• [Data block]
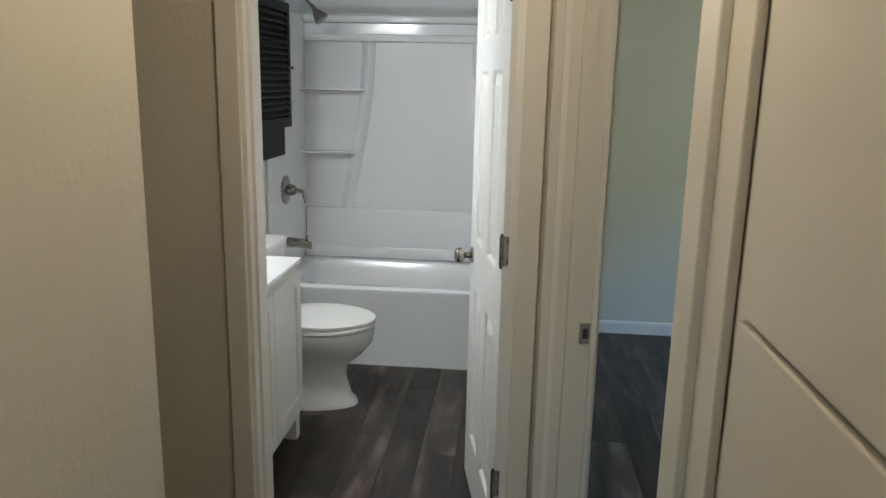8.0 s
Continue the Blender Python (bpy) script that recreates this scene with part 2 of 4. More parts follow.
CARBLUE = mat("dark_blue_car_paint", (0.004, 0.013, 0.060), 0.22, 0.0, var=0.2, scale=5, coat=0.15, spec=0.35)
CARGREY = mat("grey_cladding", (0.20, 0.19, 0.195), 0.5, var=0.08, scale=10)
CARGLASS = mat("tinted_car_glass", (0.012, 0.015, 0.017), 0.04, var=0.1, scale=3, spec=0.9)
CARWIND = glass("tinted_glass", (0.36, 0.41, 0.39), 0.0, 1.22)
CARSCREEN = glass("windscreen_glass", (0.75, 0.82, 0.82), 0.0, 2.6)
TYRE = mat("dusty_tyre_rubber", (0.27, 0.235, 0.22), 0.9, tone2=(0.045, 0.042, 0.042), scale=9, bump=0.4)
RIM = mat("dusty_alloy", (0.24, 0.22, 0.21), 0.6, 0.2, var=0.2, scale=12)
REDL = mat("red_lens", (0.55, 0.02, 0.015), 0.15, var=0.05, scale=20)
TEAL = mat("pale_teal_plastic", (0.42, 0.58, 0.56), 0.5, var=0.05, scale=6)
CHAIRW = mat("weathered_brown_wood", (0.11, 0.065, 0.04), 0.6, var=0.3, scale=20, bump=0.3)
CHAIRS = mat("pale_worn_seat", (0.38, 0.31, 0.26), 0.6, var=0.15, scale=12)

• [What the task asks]
The listing above needs to be output again exactly. Don't include the pictures.

• [Written response]
8.0 s
Continue the Blender Python (bpy) script that recreates this scene with part 2 of 4. More parts follow.
CARBLUE = mat("dark_blue_car_paint", (0.004, 0.013, 0.060), 0.22, 0.0, var=0.2, scale=5, coat=0.15, spec=0.35)
CARGREY = mat("grey_cladding", (0.20, 0.19, 0.195), 0.5, var=0.08, scale=10)
CARGLASS = mat("tinted_car_glass", (0.012, 0.015, 0.017), 0.04, var=0.1, scale=3, spec=0.9)
CARWIND = glass("tinted_glass", (0.36, 0.41, 0.39), 0.0, 1.22)
CARSCREEN = glass("windscreen_glass", (0.75, 0.82, 0.82), 0.0, 2.6)
TYRE = mat("dusty_tyre_rubber", (0.27, 0.235, 0.22), 0.9, tone2=(0.045, 0.042, 0.042), scale=9, bump=0.4)
RIM = mat("dusty_alloy", (0.24, 0.22, 0.21), 0.6, 0.2, var=0.2, scale=12)
REDL = mat("red_lens", (0.55, 0.02, 0.015), 0.15, var=0.05, scale=20)
TEAL = mat("pale_teal_plastic", (0.42, 0.58, 0.56), 0.5, var=0.05, scale=6)
CHAIRW = mat("weathered_brown_wood", (0.11, 0.065, 0.04), 0.6, var=0.3, scale=20, bump=0.3)
CHAIRS = mat("pale_worn_seat", (0.38, 0.31, 0.26), 0.6, var=0.15, scale=12)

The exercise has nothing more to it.